Una noche, acompañada de Andrew, entró al burdel de mayor prestigio en París. Autoritaria, pidió hablar con la dueña. Minutos después, una mujer algo mayor, pero vestida con elegancia salió a su encuentro y, con refinada educación, le preguntó:
—¿Puedo saber qué hace una mujer como usted aquí? No creo que esté buscando trabajo, ¿o sí? —Al final, habló con sarcasmo.
—No, tiene toda la razón, no estoy aquí para pedir trabajo. —Mostró una sonrisa de autosuficiencia—. Vengo a ofrecerle un negocio que no creo que pueda ni quiera rechazar. —Su voz fue de lo más convincente.
En el tiempo transcurrido desde que salió de su capullo (la clínica psiquiátrica) había desarrollado una seguridad en sí misma y sus alcances, que se sentía capaz de enfrentarse a cualquier hombre, o a lo que fuera.
—Muy bien, la escucho —dijo la mujer, intrigada.
—Preferiría, si no le molesta, hablar en un sitio más privado —solicitó con una sonrisa falsa.
—Está bien, por aquí, por favor —señaló la mujer y una vez instalados en su despacho privado, preguntó—: Y bien, ¿cuál es ese negocio que no podré despreciar?
—Le daré esta cantidad de dinero —anotó en un papel— como pago para que sus pupilas me enseñen todos los trucos en las artes del amor y seducción que dominan. —Observó con regocijo como la mujer abría los ojos, sorprendida—. No soy una mujer perversa ni depravada —le aclaró—. Tengo motivos personales que me obligan a actuar de esta manera. Con el dinero que le estoy ofreciendo, pago por el derecho de mirar sin ser vista, a no ser cuestionada ni molestada. Escuche bien, nadie, absolutamente nadie, debe saber que estoy aquí, que alguna vez nos vimos o hablé con usted o con sus chicas.
—No entiendo…
—Es simple, madame, no me interesa tener intimidad con nadie, solo quiero aprender en teoría de las expertas y tomar lo que me sirva. Si alguna vez lo llevo a la práctica, créame que será lejos de su burdel, y no se preocupe, no pienso hacerle la competencia.
La madame la miró consternada, se preguntaba cómo una mujer tan joven, así como bella, y por lo que alcanzaba a apreciar de buena cuna, quería ser testigo de semejante espectáculo.

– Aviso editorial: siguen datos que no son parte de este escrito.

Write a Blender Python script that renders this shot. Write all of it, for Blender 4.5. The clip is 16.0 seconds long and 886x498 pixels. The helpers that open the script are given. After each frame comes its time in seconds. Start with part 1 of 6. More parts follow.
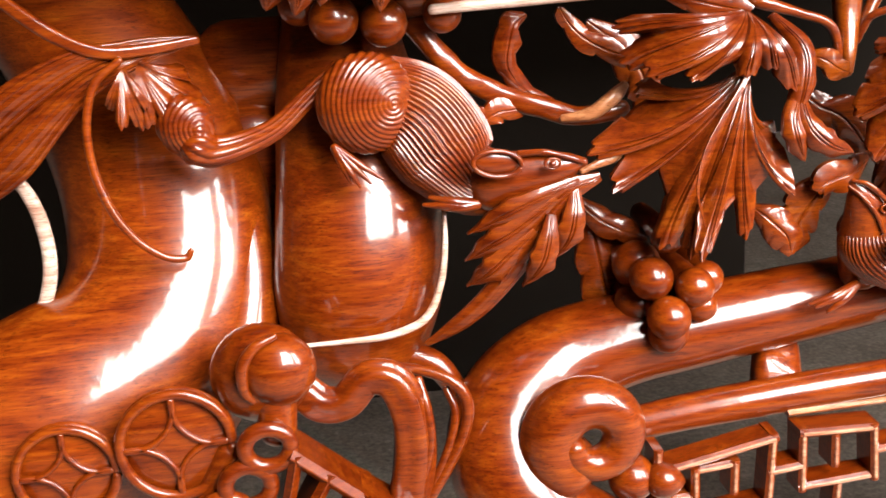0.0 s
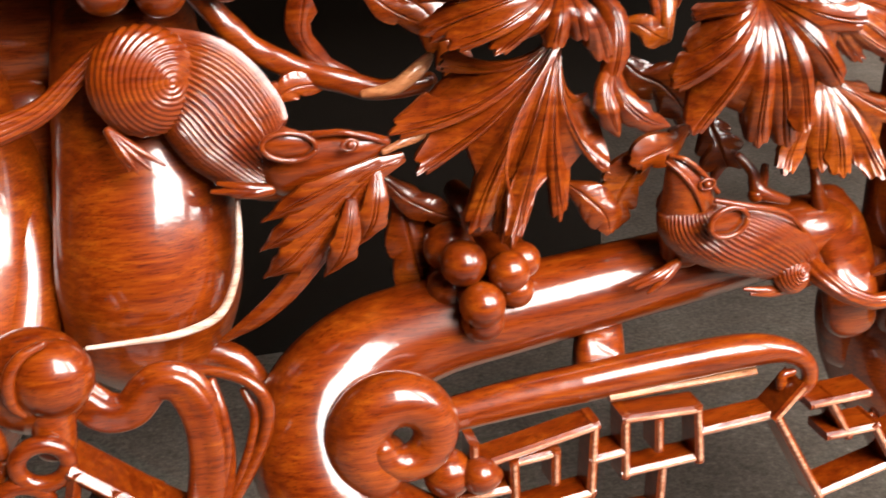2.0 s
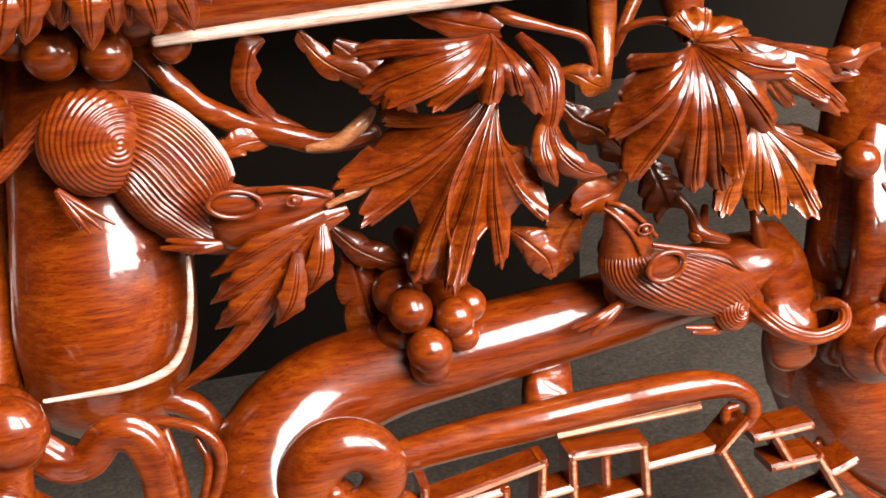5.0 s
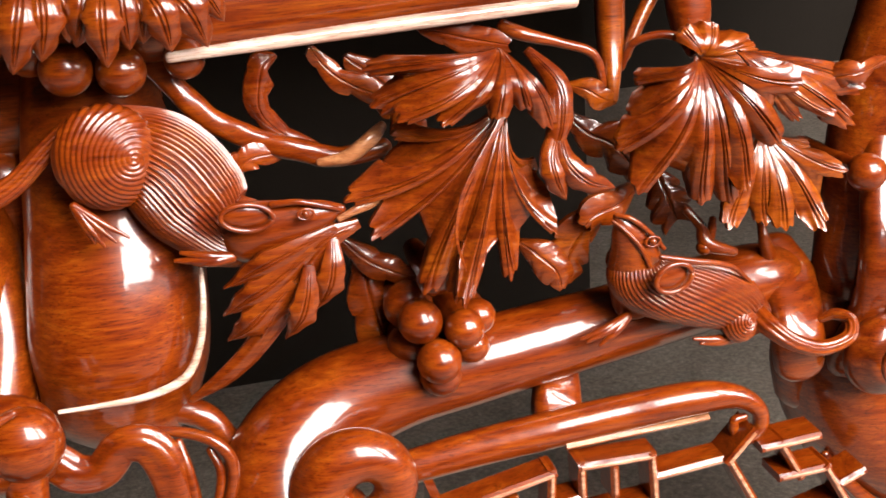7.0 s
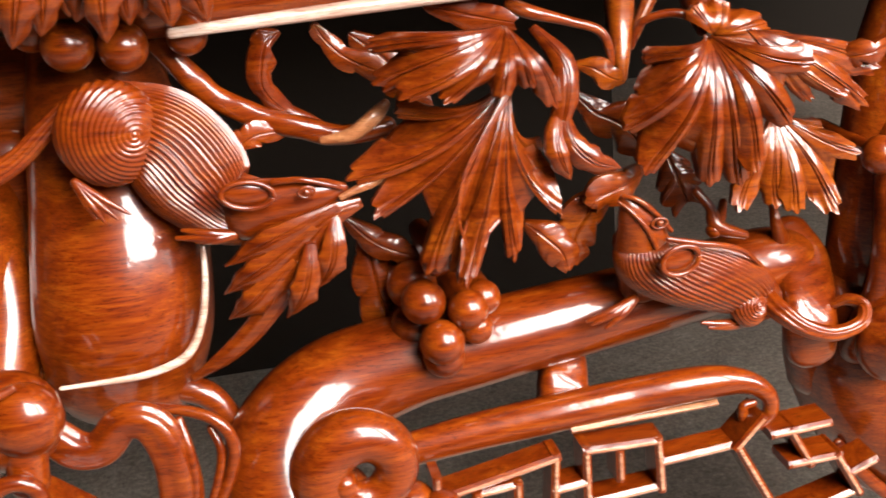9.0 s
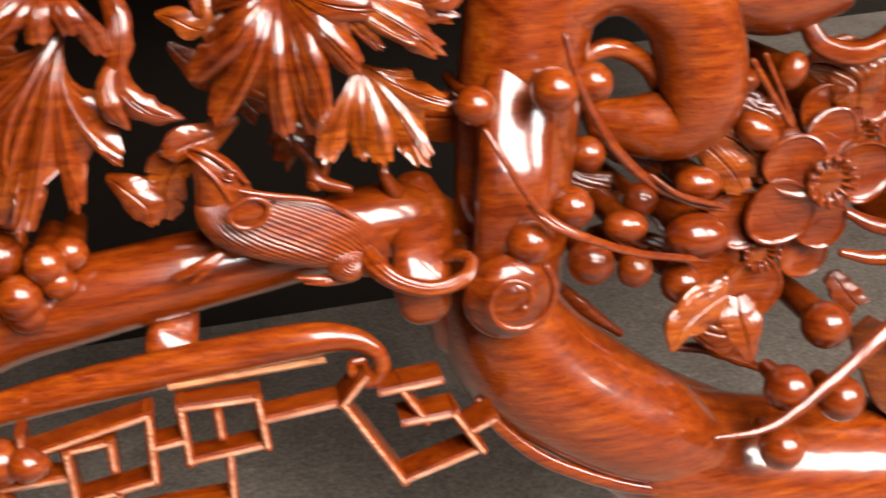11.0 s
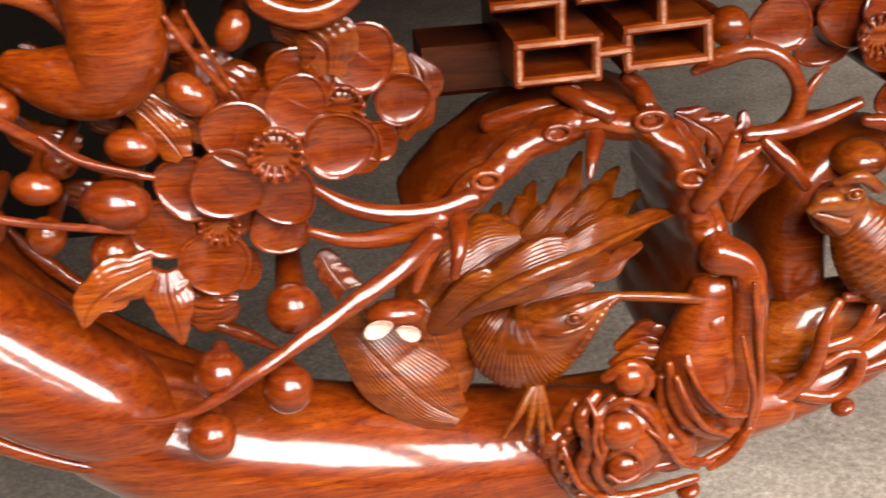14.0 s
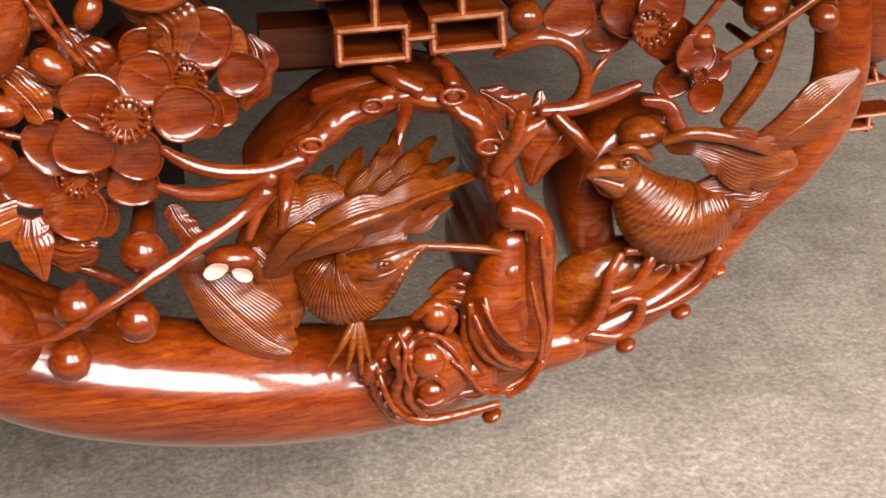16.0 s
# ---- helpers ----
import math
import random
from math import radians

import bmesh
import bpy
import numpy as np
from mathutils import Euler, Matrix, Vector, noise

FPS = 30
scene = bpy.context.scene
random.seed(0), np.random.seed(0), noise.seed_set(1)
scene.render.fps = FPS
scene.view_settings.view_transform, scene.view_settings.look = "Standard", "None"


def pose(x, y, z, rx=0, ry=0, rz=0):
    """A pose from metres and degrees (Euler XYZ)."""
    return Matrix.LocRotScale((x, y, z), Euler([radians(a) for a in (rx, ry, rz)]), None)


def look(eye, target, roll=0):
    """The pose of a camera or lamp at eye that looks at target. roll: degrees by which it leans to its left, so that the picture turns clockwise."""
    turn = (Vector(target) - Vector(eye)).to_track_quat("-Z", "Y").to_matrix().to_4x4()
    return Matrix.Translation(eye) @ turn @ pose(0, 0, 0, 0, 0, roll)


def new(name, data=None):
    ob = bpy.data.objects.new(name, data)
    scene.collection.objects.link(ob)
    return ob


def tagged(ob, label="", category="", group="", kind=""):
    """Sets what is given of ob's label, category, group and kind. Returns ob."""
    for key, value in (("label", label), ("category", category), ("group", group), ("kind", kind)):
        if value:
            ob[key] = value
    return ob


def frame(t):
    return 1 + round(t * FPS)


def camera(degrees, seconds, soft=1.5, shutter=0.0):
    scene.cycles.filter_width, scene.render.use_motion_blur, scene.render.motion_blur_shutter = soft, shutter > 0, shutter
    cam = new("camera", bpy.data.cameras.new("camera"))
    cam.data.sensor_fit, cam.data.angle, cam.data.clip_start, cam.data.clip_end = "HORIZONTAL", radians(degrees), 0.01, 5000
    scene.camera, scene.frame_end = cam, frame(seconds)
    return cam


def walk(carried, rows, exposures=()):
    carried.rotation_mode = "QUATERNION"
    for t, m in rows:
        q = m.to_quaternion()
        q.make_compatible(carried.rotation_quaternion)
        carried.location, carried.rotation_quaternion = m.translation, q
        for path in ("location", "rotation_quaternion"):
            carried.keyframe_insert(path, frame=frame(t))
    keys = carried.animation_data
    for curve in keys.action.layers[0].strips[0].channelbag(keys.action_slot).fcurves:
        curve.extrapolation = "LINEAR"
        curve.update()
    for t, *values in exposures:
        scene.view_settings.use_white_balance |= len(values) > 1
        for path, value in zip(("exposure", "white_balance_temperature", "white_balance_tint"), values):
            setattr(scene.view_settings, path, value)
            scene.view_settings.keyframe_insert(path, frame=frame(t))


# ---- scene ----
cam = camera(40.1, 16.0, soft=1.6, shutter=0.5)

PATH = [
    (0, (-0.14, -0.613, 0.153), (0.102, 1.279, -0.449), -3.4),
    (0.5, (-0.144, -0.585, 0.165), (0.167, 1.28, -0.487), -3.0),
    (1, (-0.126, -0.567, 0.156), (0.249, 1.277, -0.523), -2.7),
    (1.5, (-0.108, -0.566, 0.152), (0.304, 1.262, -0.547), -2.7),
    (2, (-0.087, -0.567, 0.16), (0.333, 1.255, -0.55), -2.9),
    (2.5, (-0.053, -0.576, 0.176), (0.373, 1.245, -0.532), -3.0),
    (3, (-0.045, -0.581, 0.18), (0.391, 1.241, -0.519), -3.2),
    (3.5, (-0.062, -0.579, 0.176), (0.372, 1.245, -0.518), -3.5),
    (4, (-0.066, -0.579, 0.18), (0.366, 1.24, -0.531), -3.7),
    (6.5, (-0.05, -0.588, 0.194), (0.361, 1.238, -0.512), -4.2),
    (7, (-0.061, -0.588, 0.194), (0.347, 1.241, -0.504), -4.2),
    (7.5, (-0.077, -0.585, 0.188), (0.325, 1.251, -0.494), -4.2),
    (8, (-0.089, -0.581, 0.191), (0.304, 1.255, -0.498), -4.2),
    (8.2, (-0.09, -0.581, 0.193), (0.305, 1.252, -0.502), -4.2),
    (10.3, (0.114, -0.609, 0.167), (0.365, 1.235, -0.565), -4.7),
    (10.5, (0.134, -0.612, 0.165), (0.399, 1.228, -0.572), -4.8),
    (11, (0.184, -0.63, 0.152), (0.509, 1.199, -0.59), -4.7),
    (11.5, (0.237, -0.661, 0.132), (0.626, 1.149, -0.625), -4.5),
    (12, (0.31, -0.682, 0.122), (0.699, 1.116, -0.661), -4.3),
    (12.5, (0.393, -0.685, 0.11), (0.732, 1.118, -0.687), -4.1),
    (13, (0.46, -0.674, 0.12), (0.757, 1.131, -0.688), -3.3),
    (13.5, (0.508, -0.645, 0.143), (0.763, 1.151, -0.699), -2.4),
    (14, (0.557, -0.629, 0.139), (0.796, 1.161, -0.722), -1.7),
    (14.5, (0.606, -0.614, 0.137), (0.858, 1.16, -0.751), -0.6),
    (15, (0.596, -0.718, 0.194), (0.914, 1.029, -0.726), 0.7),
    (15.5, (0.603, -0.746, 0.197), (0.944, 0.997, -0.722), 1.0),
    (16, (0.61, -0.76, 0.182), (0.959, 0.991, -0.719), 0.7),
]
walk(cam, [(t, look(eye, target, roll)) for t, eye, target, roll in PATH], exposures=[(0, 0.25), (3, 0.1), (8, 0.12), (11, 0.03), (13, -0.15), (14.5, -0.1), (15.2, 0.02), (16, -0.25)])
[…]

—Mira, niña, no sé qué es lo que pretendas, pero déjame advertirte que no todos los hombres que vienen aquí se portan como caballeros. No tienes idea de lo que las chicas soportan, no te imaginas las depravaciones y…
—Le dije que no quiero sermones ni preguntas —la interrumpió, exasperada.
La madame lo pensó, pero como Christine bien lo dijo, con la cantidad de dinero que le había ofrecido bien podía pagar el que no se hicieran preguntas. A fin de cuentas, ella solo cumplió con advertirle.
—Está bien, ¿cuándo quieres empezar? ¿El caballero también estará presente? —preguntó expectante.
—No, solo seré yo —respondió satisfecha.
En verdad, no le importaba lo que la madame dijera o pensara de ella, tenía muy claros sus objetivos. Necesitaba aprender de las versadas mujeres y ser testigo de las reacciones, deseos y depravaciones de los hombres, para así estar preparada. Nunca más la tomarían desprevenida y con la guardia baja.
En una ocasión, Philip le dijo que le hacía falta un poco de malicia y tenía razón, pues cayó en la trampa que le pusieron y ni siquiera supo cómo defenderse.
A partir de ese día, Christine fue testigo del amor más sublime, hasta las perversiones y depravaciones más viles. Se obligaba a mirar esa inmundicia para que su corazón se endureciera y blindara contra los hombres, y le estaba funcionando.
Después de un tiempo, ya casi nada la sorprendía e intimidaba, se estaba convirtiendo en un monstruo y lo sabía; lo peor del caso: ese era su objetivo.
Las cartas con su prima Clarissa cada vez eran menos frecuentes, se negaba a hacerla partícipe de sus planes de venganza. No quería involucrarla en toda esa inmundicia. Por eso le mentía diciéndole que estaba bien y que no tenía planes de regresar a Londres.
El encuentro con el Fantasma sería definitivo para tomar la decisión que venía postergando desde hacía poco más de un año.